* begin *

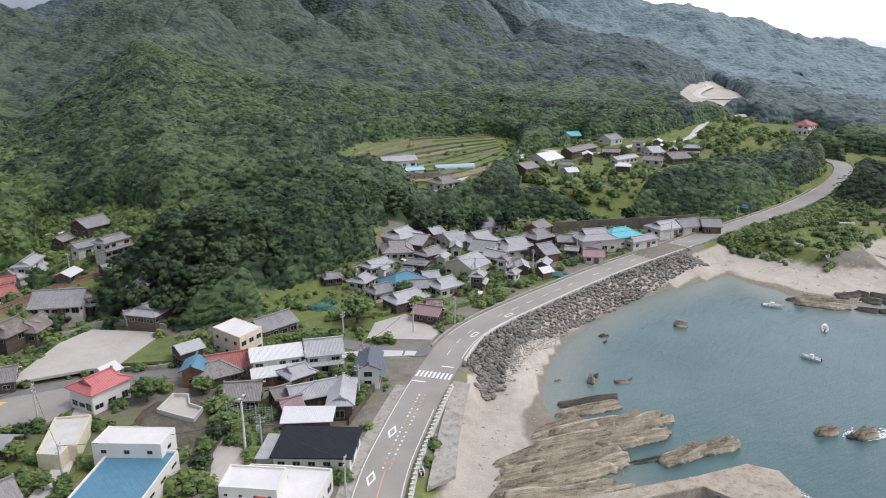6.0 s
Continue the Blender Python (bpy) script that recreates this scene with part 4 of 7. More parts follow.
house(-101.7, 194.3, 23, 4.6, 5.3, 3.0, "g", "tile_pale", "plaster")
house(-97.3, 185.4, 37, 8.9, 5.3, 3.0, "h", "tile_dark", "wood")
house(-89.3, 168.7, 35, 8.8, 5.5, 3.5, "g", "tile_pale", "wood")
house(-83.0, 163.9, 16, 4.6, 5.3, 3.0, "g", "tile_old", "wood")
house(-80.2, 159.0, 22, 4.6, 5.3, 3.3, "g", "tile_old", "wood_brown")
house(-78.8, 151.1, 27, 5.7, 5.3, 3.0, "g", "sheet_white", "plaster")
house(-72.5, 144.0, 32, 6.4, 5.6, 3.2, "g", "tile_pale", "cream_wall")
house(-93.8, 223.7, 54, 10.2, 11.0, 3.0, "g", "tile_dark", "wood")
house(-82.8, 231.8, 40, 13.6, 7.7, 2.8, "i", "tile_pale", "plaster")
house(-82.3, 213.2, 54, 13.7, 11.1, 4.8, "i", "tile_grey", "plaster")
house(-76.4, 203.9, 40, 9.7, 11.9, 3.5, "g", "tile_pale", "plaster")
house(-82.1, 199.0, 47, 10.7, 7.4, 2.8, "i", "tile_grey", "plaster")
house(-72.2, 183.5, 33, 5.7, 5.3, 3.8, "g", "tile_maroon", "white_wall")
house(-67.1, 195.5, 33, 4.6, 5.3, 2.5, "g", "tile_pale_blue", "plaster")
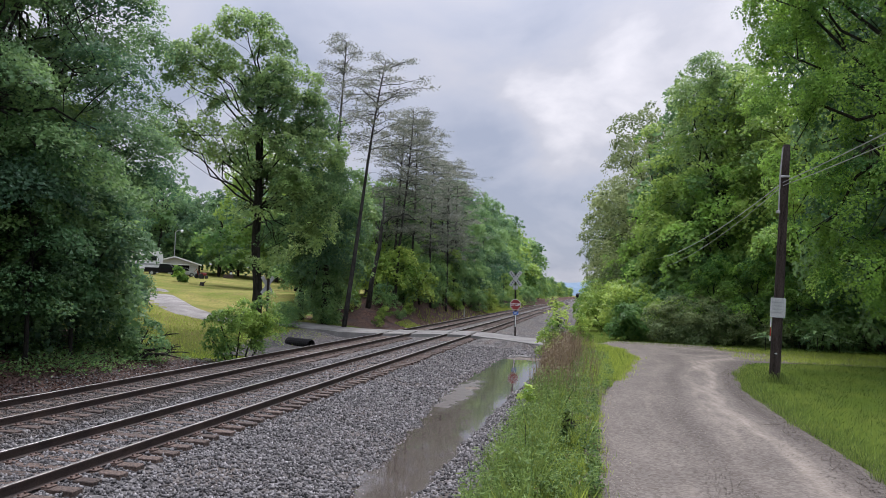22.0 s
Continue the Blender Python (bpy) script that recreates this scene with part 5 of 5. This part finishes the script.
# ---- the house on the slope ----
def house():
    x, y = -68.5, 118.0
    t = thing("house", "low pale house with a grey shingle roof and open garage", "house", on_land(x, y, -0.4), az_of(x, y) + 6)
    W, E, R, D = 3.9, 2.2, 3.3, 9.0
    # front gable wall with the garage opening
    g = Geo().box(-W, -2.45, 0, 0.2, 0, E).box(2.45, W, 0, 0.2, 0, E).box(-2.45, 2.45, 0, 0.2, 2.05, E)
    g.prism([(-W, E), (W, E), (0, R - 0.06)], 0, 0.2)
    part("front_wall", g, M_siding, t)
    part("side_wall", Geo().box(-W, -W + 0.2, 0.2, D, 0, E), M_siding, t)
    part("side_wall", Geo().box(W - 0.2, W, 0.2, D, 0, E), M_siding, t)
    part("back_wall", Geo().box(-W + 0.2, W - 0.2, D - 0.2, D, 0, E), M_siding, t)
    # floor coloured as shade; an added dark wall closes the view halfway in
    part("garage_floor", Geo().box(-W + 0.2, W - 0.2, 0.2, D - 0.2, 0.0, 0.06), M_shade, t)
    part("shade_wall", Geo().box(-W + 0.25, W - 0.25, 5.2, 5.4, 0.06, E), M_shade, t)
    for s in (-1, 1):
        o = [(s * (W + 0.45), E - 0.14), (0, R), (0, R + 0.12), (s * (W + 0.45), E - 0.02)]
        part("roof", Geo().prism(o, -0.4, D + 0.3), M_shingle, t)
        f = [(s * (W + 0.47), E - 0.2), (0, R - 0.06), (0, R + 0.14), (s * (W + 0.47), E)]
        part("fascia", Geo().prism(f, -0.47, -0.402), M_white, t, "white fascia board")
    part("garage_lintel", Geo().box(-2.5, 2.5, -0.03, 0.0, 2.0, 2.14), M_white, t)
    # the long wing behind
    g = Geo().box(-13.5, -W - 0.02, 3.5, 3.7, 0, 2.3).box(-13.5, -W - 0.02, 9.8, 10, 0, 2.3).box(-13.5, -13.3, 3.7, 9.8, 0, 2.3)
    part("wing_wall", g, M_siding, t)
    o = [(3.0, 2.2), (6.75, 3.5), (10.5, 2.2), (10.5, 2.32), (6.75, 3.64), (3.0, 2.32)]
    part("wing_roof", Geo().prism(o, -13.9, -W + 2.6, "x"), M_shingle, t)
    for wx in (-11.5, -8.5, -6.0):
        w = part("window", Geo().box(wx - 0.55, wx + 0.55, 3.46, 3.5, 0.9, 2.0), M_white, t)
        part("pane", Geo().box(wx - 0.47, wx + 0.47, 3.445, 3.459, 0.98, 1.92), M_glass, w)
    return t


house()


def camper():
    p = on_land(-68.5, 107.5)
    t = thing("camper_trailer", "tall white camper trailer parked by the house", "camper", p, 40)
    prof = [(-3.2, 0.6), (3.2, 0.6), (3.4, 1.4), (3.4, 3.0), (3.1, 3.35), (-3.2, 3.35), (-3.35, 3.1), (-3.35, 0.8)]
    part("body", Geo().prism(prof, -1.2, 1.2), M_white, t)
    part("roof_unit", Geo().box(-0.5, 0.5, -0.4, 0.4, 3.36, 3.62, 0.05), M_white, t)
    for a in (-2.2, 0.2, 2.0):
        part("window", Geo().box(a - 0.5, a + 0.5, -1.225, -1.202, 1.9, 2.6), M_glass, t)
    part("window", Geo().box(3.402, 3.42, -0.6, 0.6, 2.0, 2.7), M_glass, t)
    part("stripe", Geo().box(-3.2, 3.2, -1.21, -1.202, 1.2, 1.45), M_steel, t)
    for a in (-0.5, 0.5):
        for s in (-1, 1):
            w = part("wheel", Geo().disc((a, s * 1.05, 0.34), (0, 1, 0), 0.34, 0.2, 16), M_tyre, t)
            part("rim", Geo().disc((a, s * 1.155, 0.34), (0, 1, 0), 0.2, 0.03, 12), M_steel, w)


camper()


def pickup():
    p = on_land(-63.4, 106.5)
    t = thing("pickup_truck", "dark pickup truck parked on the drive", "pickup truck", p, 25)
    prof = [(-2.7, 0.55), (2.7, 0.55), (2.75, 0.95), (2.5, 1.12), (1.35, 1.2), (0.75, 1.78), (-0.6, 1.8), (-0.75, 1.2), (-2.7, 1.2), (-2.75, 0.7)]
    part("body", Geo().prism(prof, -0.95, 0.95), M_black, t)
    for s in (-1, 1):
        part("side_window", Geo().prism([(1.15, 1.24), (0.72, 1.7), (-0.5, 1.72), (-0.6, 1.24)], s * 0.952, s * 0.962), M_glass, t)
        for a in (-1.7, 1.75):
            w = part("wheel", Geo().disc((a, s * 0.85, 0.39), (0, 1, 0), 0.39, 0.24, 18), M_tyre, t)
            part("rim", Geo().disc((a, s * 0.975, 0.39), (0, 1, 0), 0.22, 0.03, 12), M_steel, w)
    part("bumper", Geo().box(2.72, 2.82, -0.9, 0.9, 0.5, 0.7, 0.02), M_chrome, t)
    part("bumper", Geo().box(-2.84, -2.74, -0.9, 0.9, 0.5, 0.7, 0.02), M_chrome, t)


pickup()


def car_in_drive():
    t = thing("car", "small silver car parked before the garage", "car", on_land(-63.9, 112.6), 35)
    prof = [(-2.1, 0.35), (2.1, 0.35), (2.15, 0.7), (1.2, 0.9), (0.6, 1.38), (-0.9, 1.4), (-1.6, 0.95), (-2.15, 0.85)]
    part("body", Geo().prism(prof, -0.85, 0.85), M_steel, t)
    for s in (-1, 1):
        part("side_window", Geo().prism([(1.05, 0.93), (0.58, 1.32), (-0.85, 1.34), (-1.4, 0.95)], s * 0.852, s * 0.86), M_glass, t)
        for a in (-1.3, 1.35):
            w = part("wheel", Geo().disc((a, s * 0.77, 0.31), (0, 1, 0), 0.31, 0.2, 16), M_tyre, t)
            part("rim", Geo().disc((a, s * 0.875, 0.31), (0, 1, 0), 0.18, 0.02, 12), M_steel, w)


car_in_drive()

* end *

(Task instructions): Quote the preceding listing precisely and completely, omitting its images.

(Result for this task):
6.0 s
Continue the Blender Python (bpy) script that recreates this scene with part 4 of 7. More parts follow.
house(-101.7, 194.3, 23, 4.6, 5.3, 3.0, "g", "tile_pale", "plaster")
house(-97.3, 185.4, 37, 8.9, 5.3, 3.0, "h", "tile_dark", "wood")
house(-89.3, 168.7, 35, 8.8, 5.5, 3.5, "g", "tile_pale", "wood")
house(-83.0, 163.9, 16, 4.6, 5.3, 3.0, "g", "tile_old", "wood")
house(-80.2, 159.0, 22, 4.6, 5.3, 3.3, "g", "tile_old", "wood_brown")
house(-78.8, 151.1, 27, 5.7, 5.3, 3.0, "g", "sheet_white", "plaster")
house(-72.5, 144.0, 32, 6.4, 5.6, 3.2, "g", "tile_pale", "cream_wall")
house(-93.8, 223.7, 54, 10.2, 11.0, 3.0, "g", "tile_dark", "wood")
house(-82.8, 231.8, 40, 13.6, 7.7, 2.8, "i", "tile_pale", "plaster")
house(-82.3, 213.2, 54, 13.7, 11.1, 4.8, "i", "tile_grey", "plaster")
house(-76.4, 203.9, 40, 9.7, 11.9, 3.5, "g", "tile_pale", "plaster")
house(-82.1, 199.0, 47, 10.7, 7.4, 2.8, "i", "tile_grey", "plaster")
house(-72.2, 183.5, 33, 5.7, 5.3, 3.8, "g", "tile_maroon", "white_wall")
house(-67.1, 195.5, 33, 4.6, 5.3, 2.5, "g", "tile_pale_blue", "plaster")
22.0 s
Continue the Blender Python (bpy) script that recreates this scene with part 5 of 5. This part finishes the script.
# ---- the house on the slope ----
def house():
    x, y = -68.5, 118.0
    t = thing("house", "low pale house with a grey shingle roof and open garage", "house", on_land(x, y, -0.4), az_of(x, y) + 6)
    W, E, R, D = 3.9, 2.2, 3.3, 9.0
    # front gable wall with the garage opening
    g = Geo().box(-W, -2.45, 0, 0.2, 0, E).box(2.45, W, 0, 0.2, 0, E).box(-2.45, 2.45, 0, 0.2, 2.05, E)
    g.prism([(-W, E), (W, E), (0, R - 0.06)], 0, 0.2)
    part("front_wall", g, M_siding, t)
    part("side_wall", Geo().box(-W, -W + 0.2, 0.2, D, 0, E), M_siding, t)
    part("side_wall", Geo().box(W - 0.2, W, 0.2, D, 0, E), M_siding, t)
    part("back_wall", Geo().box(-W + 0.2, W - 0.2, D - 0.2, D, 0, E), M_siding, t)
    # floor coloured as shade; an added dark wall closes the view halfway in
    part("garage_floor", Geo().box(-W + 0.2, W - 0.2, 0.2, D - 0.2, 0.0, 0.06), M_shade, t)
    part("shade_wall", Geo().box(-W + 0.25, W - 0.25, 5.2, 5.4, 0.06, E), M_shade, t)
    for s in (-1, 1):
        o = [(s * (W + 0.45), E - 0.14), (0, R), (0, R + 0.12), (s * (W + 0.45), E - 0.02)]
        part("roof", Geo().prism(o, -0.4, D + 0.3), M_shingle, t)
        f = [(s * (W + 0.47), E - 0.2), (0, R - 0.06), (0, R + 0.14), (s * (W + 0.47), E)]
        part("fascia", Geo().prism(f, -0.47, -0.402), M_white, t, "white fascia board")
    part("garage_lintel", Geo().box(-2.5, 2.5, -0.03, 0.0, 2.0, 2.14), M_white, t)
    # the long wing behind
    g = Geo().box(-13.5, -W - 0.02, 3.5, 3.7, 0, 2.3).box(-13.5, -W - 0.02, 9.8, 10, 0, 2.3).box(-13.5, -13.3, 3.7, 9.8, 0, 2.3)
    part("wing_wall", g, M_siding, t)
    o = [(3.0, 2.2), (6.75, 3.5), (10.5, 2.2), (10.5, 2.32), (6.75, 3.64), (3.0, 2.32)]
    part("wing_roof", Geo().prism(o, -13.9, -W + 2.6, "x"), M_shingle, t)
    for wx in (-11.5, -8.5, -6.0):
        w = part("window", Geo().box(wx - 0.55, wx + 0.55, 3.46, 3.5, 0.9, 2.0), M_white, t)
        part("pane", Geo().box(wx - 0.47, wx + 0.47, 3.445, 3.459, 0.98, 1.92), M_glass, w)
    return t


house()


def camper():
    p = on_land(-68.5, 107.5)
    t = thing("camper_trailer", "tall white camper trailer parked by the house", "camper", p, 40)
    prof = [(-3.2, 0.6), (3.2, 0.6), (3.4, 1.4), (3.4, 3.0), (3.1, 3.35), (-3.2, 3.35), (-3.35, 3.1), (-3.35, 0.8)]
    part("body", Geo().prism(prof, -1.2, 1.2), M_white, t)
    part("roof_unit", Geo().box(-0.5, 0.5, -0.4, 0.4, 3.36, 3.62, 0.05), M_white, t)
    for a in (-2.2, 0.2, 2.0):
        part("window", Geo().box(a - 0.5, a + 0.5, -1.225, -1.202, 1.9, 2.6), M_glass, t)
    part("window", Geo().box(3.402, 3.42, -0.6, 0.6, 2.0, 2.7), M_glass, t)
    part("stripe", Geo().box(-3.2, 3.2, -1.21, -1.202, 1.2, 1.45), M_steel, t)
    for a in (-0.5, 0.5):
        for s in (-1, 1):
            w = part("wheel", Geo().disc((a, s * 1.05, 0.34), (0, 1, 0), 0.34, 0.2, 16), M_tyre, t)
            part("rim", Geo().disc((a, s * 1.155, 0.34), (0, 1, 0), 0.2, 0.03, 12), M_steel, w)


camper()


def pickup():
    p = on_land(-63.4, 106.5)
    t = thing("pickup_truck", "dark pickup truck parked on the drive", "pickup truck", p, 25)
    prof = [(-2.7, 0.55), (2.7, 0.55), (2.75, 0.95), (2.5, 1.12), (1.35, 1.2), (0.75, 1.78), (-0.6, 1.8), (-0.75, 1.2), (-2.7, 1.2), (-2.75, 0.7)]
    part("body", Geo().prism(prof, -0.95, 0.95), M_black, t)
    for s in (-1, 1):
        part("side_window", Geo().prism([(1.15, 1.24), (0.72, 1.7), (-0.5, 1.72), (-0.6, 1.24)], s * 0.952, s * 0.962), M_glass, t)
        for a in (-1.7, 1.75):
            w = part("wheel", Geo().disc((a, s * 0.85, 0.39), (0, 1, 0), 0.39, 0.24, 18), M_tyre, t)
            part("rim", Geo().disc((a, s * 0.975, 0.39), (0, 1, 0), 0.22, 0.03, 12), M_steel, w)
    part("bumper", Geo().box(2.72, 2.82, -0.9, 0.9, 0.5, 0.7, 0.02), M_chrome, t)
    part("bumper", Geo().box(-2.84, -2.74, -0.9, 0.9, 0.5, 0.7, 0.02), M_chrome, t)


pickup()


def car_in_drive():
    t = thing("car", "small silver car parked before the garage", "car", on_land(-63.9, 112.6), 35)
    prof = [(-2.1, 0.35), (2.1, 0.35), (2.15, 0.7), (1.2, 0.9), (0.6, 1.38), (-0.9, 1.4), (-1.6, 0.95), (-2.15, 0.85)]
    part("body", Geo().prism(prof, -0.85, 0.85), M_steel, t)
    for s in (-1, 1):
        part("side_window", Geo().prism([(1.05, 0.93), (0.58, 1.32), (-0.85, 1.34), (-1.4, 0.95)], s * 0.852, s * 0.86), M_glass, t)
        for a in (-1.3, 1.35):
            w = part("wheel", Geo().disc((a, s * 0.77, 0.31), (0, 1, 0), 0.31, 0.2, 16), M_tyre, t)
            part("rim", Geo().disc((a, s * 0.875, 0.31), (0, 1, 0), 0.18, 0.02, 12), M_steel, w)


car_in_drive()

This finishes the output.